Every year, the management consultancy Accenture surveyed about 24,000 people around the world about the state of consumer electronics. We sat down today (a blessing in itself at CES) with John Curran, a managing director with Accenture’s Communications, Media and Technology Group, to go over some of the survey’s more provocative findings about intelligent devices.
Curran notes that the survey is done online, and therefore skews to the technologically adept. But even among them, the survey showed that 21 percent or respondents found that their device was too complicated to use, and that 19 percent complained that setup did not proceed as expected, did not work as advertised, or could not connect to the internet.

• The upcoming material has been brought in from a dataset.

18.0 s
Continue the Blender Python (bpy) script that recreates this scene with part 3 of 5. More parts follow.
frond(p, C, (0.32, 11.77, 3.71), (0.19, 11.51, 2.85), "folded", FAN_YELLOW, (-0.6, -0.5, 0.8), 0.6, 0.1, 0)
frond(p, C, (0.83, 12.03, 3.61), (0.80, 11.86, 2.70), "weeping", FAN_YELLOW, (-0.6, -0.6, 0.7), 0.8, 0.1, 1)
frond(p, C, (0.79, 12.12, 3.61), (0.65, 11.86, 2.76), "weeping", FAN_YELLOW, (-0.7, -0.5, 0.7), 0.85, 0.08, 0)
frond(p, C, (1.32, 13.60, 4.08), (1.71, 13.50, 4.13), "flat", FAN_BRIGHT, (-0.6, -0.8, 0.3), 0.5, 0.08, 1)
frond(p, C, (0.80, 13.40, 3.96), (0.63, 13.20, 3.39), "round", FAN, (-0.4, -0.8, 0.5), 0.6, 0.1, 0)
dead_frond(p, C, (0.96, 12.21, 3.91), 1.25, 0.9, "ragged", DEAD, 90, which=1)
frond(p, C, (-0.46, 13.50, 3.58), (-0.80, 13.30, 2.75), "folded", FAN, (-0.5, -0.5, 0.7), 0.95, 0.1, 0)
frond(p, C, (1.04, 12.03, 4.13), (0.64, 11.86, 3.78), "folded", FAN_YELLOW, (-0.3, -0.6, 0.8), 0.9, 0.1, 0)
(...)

Mark that: one out of five technically savvy users are having awful out-of-box experiences with intelligent devices. Curran noted with particular concern that it is precisely these customers that the less-adept will ask for advice about what/whether to buy. If products are too complex for them, how could they expect to recommend them to a more general public?
There is, Curran said, a huge opportunity for companies that get it right. Ease of use was the most important factor for buying an intelligent device, at 33 percent. Features/function was named by 29 percent, and brand was named by 28 percent. Design? Not so important: 18 percent. And, in good news for disruptors, compatibility with existing devices was named by just 16 percent as most important.
Lessons so far: the field is open for new brands making easy-to-use functional devices with great out-of-box experiences.
Even better news: of the 13 most popular consumer electronic categories — smartphones, tablets, computers, gaming consoles, and the like — the only device that more people intended to buy this year than last were gaming consoles.
But intelligent devices — wearable fitness monitors, smartwatches, 3D printers, and so on — all showed intent-to-buy figures for 2015 at about 10 percent. Intent in the 1-to-3-year time frame was between 14 and 17 percent across all categories, and between 11 and 14 percent in the 3-to-5 year horizon. The only trailing category was personal drones, with figures of 6, 12, and 10 percent.
The lessons, warnings, and opportunities are pretty clear. Lots of people are interested in wearables and are willing (if not eager) to consider them. But they’re too hard to get running — and that single problem could work to hold back the entire sector.